Be prepared to explain how Python's garbage collector works. Distinguish between reference counting and cycle detection. Understand the role of the gc module and weak references. Be aware of the potential issues with __del__ methods and why they should be used with caution. Mention techniques for identifying and preventing memory leaks.

When to Use Them

Manual garbage collection is rarely needed in typical Python programs. Object resurrection should almost always be avoided. Weak references are useful for caching and other situations where you want to track an object without preventing its garbage collection. The gc.collect() method should be used with care for performance reasons, as it can block your program.

Memory Footprint

Misunderstanding garbage collection can lead to increased memory consumption. Circular references and the improper use of __del__ methods can prevent objects from being garbage collected, resulting in memory leaks. Use memory profiling tools to understand where your application is allocating memory and identify potential leaks.

Alternatives to __del__

Context managers (using the with statement) and explicit close() or release() methods are generally better alternatives to __del__ for resource management. They provide more predictable and reliable cleanup.

Pros and Cons

  • Manual Garbage Collection (Pros): Can be useful for debugging and performance tuning in specific cases.
  • Manual Garbage Collection (Cons): Rarely needed, can interfere with the garbage collector's normal operation.
  • Object Resurrection (Pros): (Rarely) Allows an object to be brought back to life during garbage collection.
  • Object Resurrection (Cons): Makes reasoning about object lifetimes more difficult, can lead to unexpected behavior and resource leaks. Should almost always be avoided.
  • Weak References (Pros): Allows tracking of objects without preventing garbage collection.
  • Weak References (Cons): Adds complexity to code.

FAQ

  • What is the purpose of gc.collect()?

    The gc.collect() function manually triggers the garbage collection process. It can be useful for forcing the collection of objects that are no longer reachable, but it should be used sparingly as it can impact performance. It's more useful for testing or debugging than for general cleanup.
  • Why should I avoid using the __del__ method?

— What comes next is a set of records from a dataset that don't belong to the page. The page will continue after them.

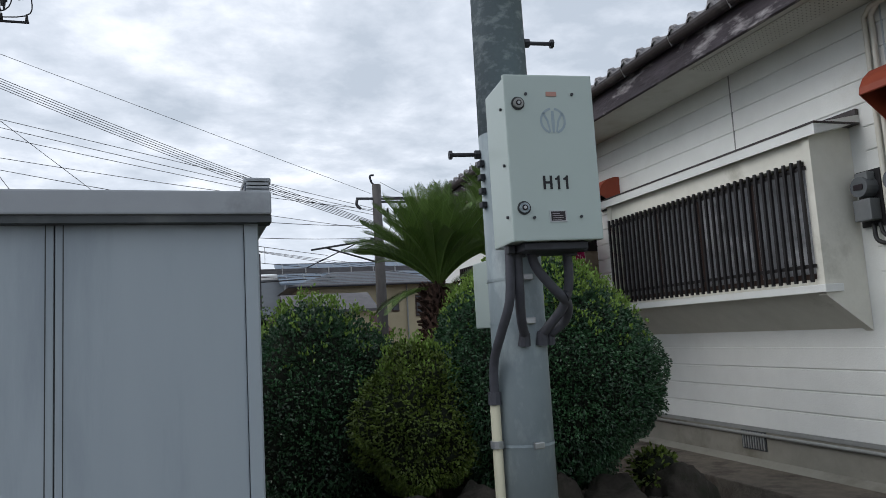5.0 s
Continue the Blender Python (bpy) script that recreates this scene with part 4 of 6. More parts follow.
for k in range(3):
    x = 0.075 + k * pw
    bm = bmesh.new()
    prism(bm, [(x + 0.0025, 0.03), (x + 0.003, 0.014), (x + 0.008, 0.012), (x + pw - 0.008, 0.012), (x + pw - 0.003, 0.014), (x + pw - 0.0025, 0.03)], "z", 0.10, h2)
    door_p = part("panel", bm, shed2_m, S2)
    for e in (0.030, pw - 0.030):
        if 0 < x + e - 0.075 < pw * 3 and not (k == 0 and e < 0.1) and not (k == 2 and e > 0.1):
            part("groove", B(x + e - 0.0018, x + e + 0.0018, 0.0105, 0.0125, 0.10, h2), seam_m, door_p)
part("backing", B(0.075, w2 - 0.05, 0.026, 0.04, 0.08, h2), seam_m, S2)
part("base_rail", B(0, w2, -0.004, d2, 0.045, 0.10, 0.004), shed2_m, S2)
# Dark filler that stands for the shadow below the base rail.
part("base_shadow_gap", B(0.02, w2 - 0.02, 0.03, d2 - 0.02, 0.015, 0.046), seam_m, S2)
for x in (0.05, w2 - 0.25):
    for y in (0.05, d2 - 0.4):
        part("base_block", B(x, x + 0.2, y, y + 0.35, 0, 0.018), concrete, S2)
part("cap_front", B(-0.05, w2 + 0.055, -0.065, 0.05, h2 + 0.03, h2 + 0.125, 0.008), shed2_cap, S2)
part("cap_lip", B(-0.05, w2 + 0.055, -0.05, 0.05, h2, h2 + 0.03), shed1_cap, S2)
for x in (-0.055, w2 - 0.045):
    c = part("cap_side", B(x, x + 0.10, -0.02, d2 + 0.08, h2 + 0.01, h2 + 0.072 if x > 0 else h2 + 0.12, 0.008), shed2_cap, S2)
    part("cap_side_top", B(x, x + 0.10, -0.01, d2 + 0.08, h2 + 0.076 if x > 0 else h2 + 0.126, h2 + 0.165 if x > 0 else h2 + 0.185, 0.006), cap_stripe if x > 0 else shed2_cap, S2)
    if x > 0:
        part("cap_side_crown", B(x - 0.004, x + 0.106, -0.012, d2 + 0.08, h2 + 0.166, h2 + 0.192, 0.008), shed2_cap, S2)
    part("cap_gap", B(x + 0.008, x + 0.092, 0.0, d2 + 0.07, h2 + 0.119, h2 + 0.127), seam_m, S2)
    bm = bmesh.new()
    for k in range(4):
        box(bm, x + 0.006, x + 0.094, -0.035, -0.012, h2 + 0.126 + k * 0.015, h2 + 0.136 + k * 0.015)
    part("cap_end_ribs", bm, shed2_cap, S2)
part("roof", P([(0.05, h2 + 0.03), (0.05, h2 + 0.12), (d2 + 0.06, h2 + 0.08), (d2 + 0.06, h2 + 0.02)], "x", 0.04, w2 - 0.04), shed1_cap, S2)
for x in (0.6, 1.1):
    part("roof_bolt", T([(x, 0.0, h2 + 0.12), (x, 0.0, h2 + 0.145)], 0.012, 6), dark_bolt, S2)

# ---- steel pole with the control cabinet ----
PX, PY = 7.21, 5.02
pole = thing("steel_pole", (PX, PY, 0.0), 0, "galvanised steel pole with a black base on a concrete disc", "pole")
bm = T([(0, 0, 0.60), (0, 0, 1.4), (0, 0, 2.3)], 0.118, 28)
part("lower_shaft", bm, galv, pole, smooth=True)
part("upper_shaft", T([(0, 0, 2.3), (0, 0, 5.0), (0, 0, 9.0)], 0.1175, 28, r1=0.088), galv_dark, pole, "mottled dark galvanised upper shaft", smooth=True)
part("base_shaft", T([(0, 0, 0.03), (0, 0, 0.60)], 0.120, 28), pole_low, pole, "black painted base with white streaks", smooth=True)


def band(z, tail=True, r=0.123):
    b = part("steel_band", T([(0, 0, z), (0, 0, z + (0.022 if z < 0.9 else 0.012))], r if z < 0.9 else r - 0.0025, 28, cap=False), steel if z < 0.9 else galv, pole)
    part("buckle", B(-0.022, 0.022, -r - 0.016, -r + 0.002, z - 0.005, z + 0.022, 0.004), steel, b)
    return b


for z in (0.59, 0.47, 0.35, 0.98, 1.48, 1.66):
    band(z)
for a, z in ((-6, 2.73), (172, 2.22), (172, 3.25), (-6, 3.75)):
    d = Vector((math.cos(radians(a)), math.sin(radians(a)), 0))
    s = part("step_bolt", T([d * 0.11 + Vector((0, 0, z)), d * 0.245 + Vector((0, 0, z))], 0.0095, 8), dark_bolt, pole, "dark step bolt")
    part("bolt_head", T([d * 0.242 + Vector((0, 0, z)), d * 0.256 + Vector((0, 0, z))], 0.02, 6), dark_bolt, s)
    part("nut", T([d * 0.118 + Vector((0, 0, z)), d * 0.142 + Vector((0, 0, z))], 0.02, 6), dark_bolt, s)
conduit_ivory = M("aged_conduit", (0.55, 0.53, 0.40), (0.47, 0.45, 0.33), 6, 0.5, c3=(0.36, 0.33, 0.23), s3=3, t3=0.62, streak=(1, 1, 0.3))
part("conduit_box", B(-0.178, -0.128, -0.075, 0.0, 0.36, 0.65, 0.008), conduit_ivory, pole, "narrow ivory junction box on the conduit")
part("conduit", T([(-0.142, -0.035, 0.05), (-0.142, -0.035, 1.16)], 0.021, 10), conduit_ivory, pole, "yellowed ivory plastic conduit", smooth=True)
part("conduit_socket", T([(-0.142, -0.035, 1.155), (-0.142, -0.035, 1.205)], 0.027, 10), hose_m, pole)
for z in (0.40, 0.98):
    part("conduit_clamp", T([(-0.142, -0.035, z), (-0.142, -0.035, z + 0.03)], 0.029, 10), steel, pole)
part("hose", T(bend([(-0.142, -0.035, 1.18), (-0.147, -0.07, 1.33), (-0.15, -0.17, 1.44), (-0.14, -0.255, 1.56), (-0.135, -0.272, 1.68), (-0.132, -0.272, 1.78)], 8), 0.0195, 10), hose_m, pole, "grey corrugated hose", smooth=True)
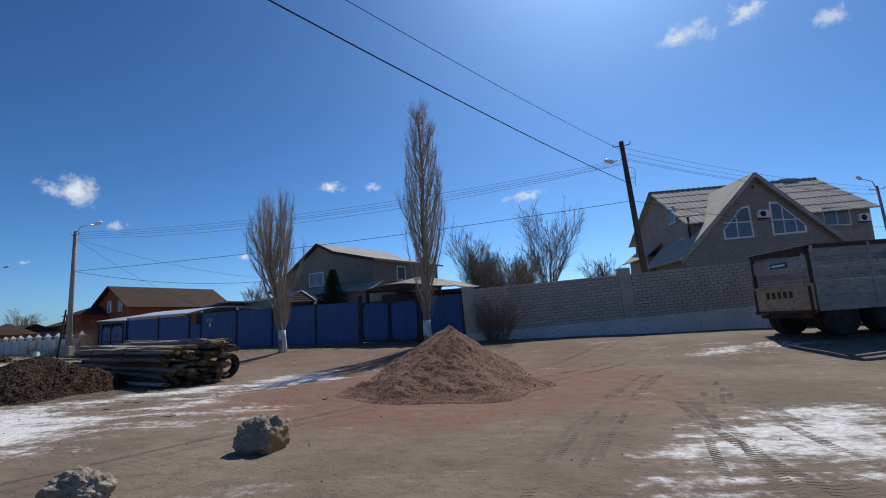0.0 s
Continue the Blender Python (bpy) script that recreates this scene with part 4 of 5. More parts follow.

    The __del__ method (finalizer) can interfere with the garbage collector's operation. It can lead to circular dependencies, prevent objects from being collected, and delay resource cleanup. It is recommended to use context managers (with statement) or explicit cleanup methods instead.
  • What are weak references and how are they used?

    Weak references (from the weakref module) allow you to track an object without preventing it from being garbage collected. They are useful for caching objects or implementing other data structures where you want to maintain a reference to an object without extending its lifetime.